>> START Supplied data

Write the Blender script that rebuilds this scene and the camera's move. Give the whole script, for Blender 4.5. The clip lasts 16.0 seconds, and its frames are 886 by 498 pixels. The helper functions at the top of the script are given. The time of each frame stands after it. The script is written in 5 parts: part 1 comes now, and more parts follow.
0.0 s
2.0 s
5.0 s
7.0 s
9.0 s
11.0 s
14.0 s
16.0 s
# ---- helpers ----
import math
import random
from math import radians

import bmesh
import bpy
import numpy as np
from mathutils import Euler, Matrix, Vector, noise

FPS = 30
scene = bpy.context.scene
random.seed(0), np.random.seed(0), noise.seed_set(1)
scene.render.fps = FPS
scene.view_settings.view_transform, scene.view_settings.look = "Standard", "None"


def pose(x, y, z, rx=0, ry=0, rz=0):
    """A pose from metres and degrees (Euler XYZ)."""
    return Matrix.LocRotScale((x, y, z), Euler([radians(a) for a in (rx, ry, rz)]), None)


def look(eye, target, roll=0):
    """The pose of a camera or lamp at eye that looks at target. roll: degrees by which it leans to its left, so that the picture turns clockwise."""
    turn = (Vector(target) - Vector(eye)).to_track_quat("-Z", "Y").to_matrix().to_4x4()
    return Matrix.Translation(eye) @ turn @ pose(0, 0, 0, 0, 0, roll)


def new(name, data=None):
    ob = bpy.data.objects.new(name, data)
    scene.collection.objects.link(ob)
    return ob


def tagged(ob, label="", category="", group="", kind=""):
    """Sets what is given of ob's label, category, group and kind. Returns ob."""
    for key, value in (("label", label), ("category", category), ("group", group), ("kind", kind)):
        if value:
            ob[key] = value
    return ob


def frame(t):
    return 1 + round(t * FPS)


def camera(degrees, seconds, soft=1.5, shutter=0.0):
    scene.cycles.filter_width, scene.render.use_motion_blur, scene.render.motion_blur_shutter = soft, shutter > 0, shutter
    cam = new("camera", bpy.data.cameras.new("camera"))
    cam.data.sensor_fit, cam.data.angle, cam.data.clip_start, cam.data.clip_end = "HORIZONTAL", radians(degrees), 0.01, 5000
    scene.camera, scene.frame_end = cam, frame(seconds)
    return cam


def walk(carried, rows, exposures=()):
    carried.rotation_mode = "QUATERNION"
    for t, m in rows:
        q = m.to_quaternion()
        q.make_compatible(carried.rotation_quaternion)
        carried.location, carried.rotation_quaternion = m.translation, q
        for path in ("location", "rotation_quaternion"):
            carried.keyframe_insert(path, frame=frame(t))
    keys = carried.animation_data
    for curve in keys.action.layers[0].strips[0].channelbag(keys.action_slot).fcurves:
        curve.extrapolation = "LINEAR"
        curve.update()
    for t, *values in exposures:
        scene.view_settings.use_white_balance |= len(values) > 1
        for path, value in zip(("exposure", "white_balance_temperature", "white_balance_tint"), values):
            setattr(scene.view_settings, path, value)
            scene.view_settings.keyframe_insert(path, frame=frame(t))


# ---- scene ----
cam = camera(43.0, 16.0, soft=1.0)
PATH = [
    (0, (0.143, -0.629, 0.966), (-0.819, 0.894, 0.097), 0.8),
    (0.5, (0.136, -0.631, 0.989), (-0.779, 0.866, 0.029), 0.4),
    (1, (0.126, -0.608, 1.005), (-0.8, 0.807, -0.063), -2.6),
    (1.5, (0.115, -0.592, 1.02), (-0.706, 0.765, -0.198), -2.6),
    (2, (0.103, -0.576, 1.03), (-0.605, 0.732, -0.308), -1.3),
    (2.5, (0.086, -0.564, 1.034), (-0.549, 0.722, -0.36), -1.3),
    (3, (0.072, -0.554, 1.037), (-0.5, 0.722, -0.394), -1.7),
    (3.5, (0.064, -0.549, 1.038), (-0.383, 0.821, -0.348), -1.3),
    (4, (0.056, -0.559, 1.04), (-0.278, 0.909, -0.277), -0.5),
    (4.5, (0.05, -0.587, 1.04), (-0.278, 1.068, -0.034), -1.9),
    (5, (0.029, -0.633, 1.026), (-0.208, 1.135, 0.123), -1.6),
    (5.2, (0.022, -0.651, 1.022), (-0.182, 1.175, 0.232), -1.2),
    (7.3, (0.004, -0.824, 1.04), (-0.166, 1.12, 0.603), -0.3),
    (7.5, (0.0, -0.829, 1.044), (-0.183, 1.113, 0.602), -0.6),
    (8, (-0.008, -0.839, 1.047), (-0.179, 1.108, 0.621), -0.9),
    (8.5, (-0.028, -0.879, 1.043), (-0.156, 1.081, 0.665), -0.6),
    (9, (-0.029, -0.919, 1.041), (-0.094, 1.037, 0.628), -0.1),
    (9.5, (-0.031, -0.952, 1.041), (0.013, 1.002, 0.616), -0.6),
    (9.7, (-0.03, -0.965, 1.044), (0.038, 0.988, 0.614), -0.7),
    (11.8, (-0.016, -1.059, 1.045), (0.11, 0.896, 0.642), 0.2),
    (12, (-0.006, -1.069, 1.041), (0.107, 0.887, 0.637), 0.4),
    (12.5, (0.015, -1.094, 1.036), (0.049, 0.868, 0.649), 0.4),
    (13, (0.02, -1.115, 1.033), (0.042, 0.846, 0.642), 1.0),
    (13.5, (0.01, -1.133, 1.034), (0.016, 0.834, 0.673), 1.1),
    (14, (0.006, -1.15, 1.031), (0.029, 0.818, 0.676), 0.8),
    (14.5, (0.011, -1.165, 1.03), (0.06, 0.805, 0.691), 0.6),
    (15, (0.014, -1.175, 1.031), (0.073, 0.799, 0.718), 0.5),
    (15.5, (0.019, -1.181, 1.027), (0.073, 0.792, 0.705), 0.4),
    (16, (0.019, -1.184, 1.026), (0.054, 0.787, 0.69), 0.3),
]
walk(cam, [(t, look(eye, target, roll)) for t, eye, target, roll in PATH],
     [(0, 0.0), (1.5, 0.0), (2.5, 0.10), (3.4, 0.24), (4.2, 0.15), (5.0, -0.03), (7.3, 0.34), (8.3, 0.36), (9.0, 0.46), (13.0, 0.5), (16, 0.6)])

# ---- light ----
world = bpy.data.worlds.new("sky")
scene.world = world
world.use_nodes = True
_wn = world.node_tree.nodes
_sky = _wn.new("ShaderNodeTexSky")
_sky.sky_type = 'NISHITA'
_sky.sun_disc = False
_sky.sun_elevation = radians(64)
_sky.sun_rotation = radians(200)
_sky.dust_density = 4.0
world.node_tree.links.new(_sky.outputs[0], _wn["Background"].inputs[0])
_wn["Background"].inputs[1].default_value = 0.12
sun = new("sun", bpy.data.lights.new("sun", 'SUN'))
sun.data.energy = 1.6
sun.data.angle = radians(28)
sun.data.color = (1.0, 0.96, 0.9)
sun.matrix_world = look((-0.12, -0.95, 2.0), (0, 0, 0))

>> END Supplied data

◆ Given request ◆
Reproduce, please, the lines of the material from its first line down to the line containing "scene.render.fps = FPS", keeping both ends and nothing beyond them.

◆ Result of this task ◆
Write the Blender script that rebuilds this scene and the camera's move. Give the whole script, for Blender 4.5. The clip lasts 16.0 seconds, and its frames are 886 by 498 pixels. The helper functions at the top of the script are given. The time of each frame stands after it. The script is written in 5 parts: part 1 comes now, and more parts follow.
0.0 s
2.0 s
5.0 s
7.0 s
9.0 s
11.0 s
14.0 s
16.0 s
# ---- helpers ----
import math
import random
from math import radians

import bmesh
import bpy
import numpy as np
from mathutils import Euler, Matrix, Vector, noise

FPS = 30
scene = bpy.context.scene
random.seed(0), np.random.seed(0), noise.seed_set(1)
scene.render.fps = FPS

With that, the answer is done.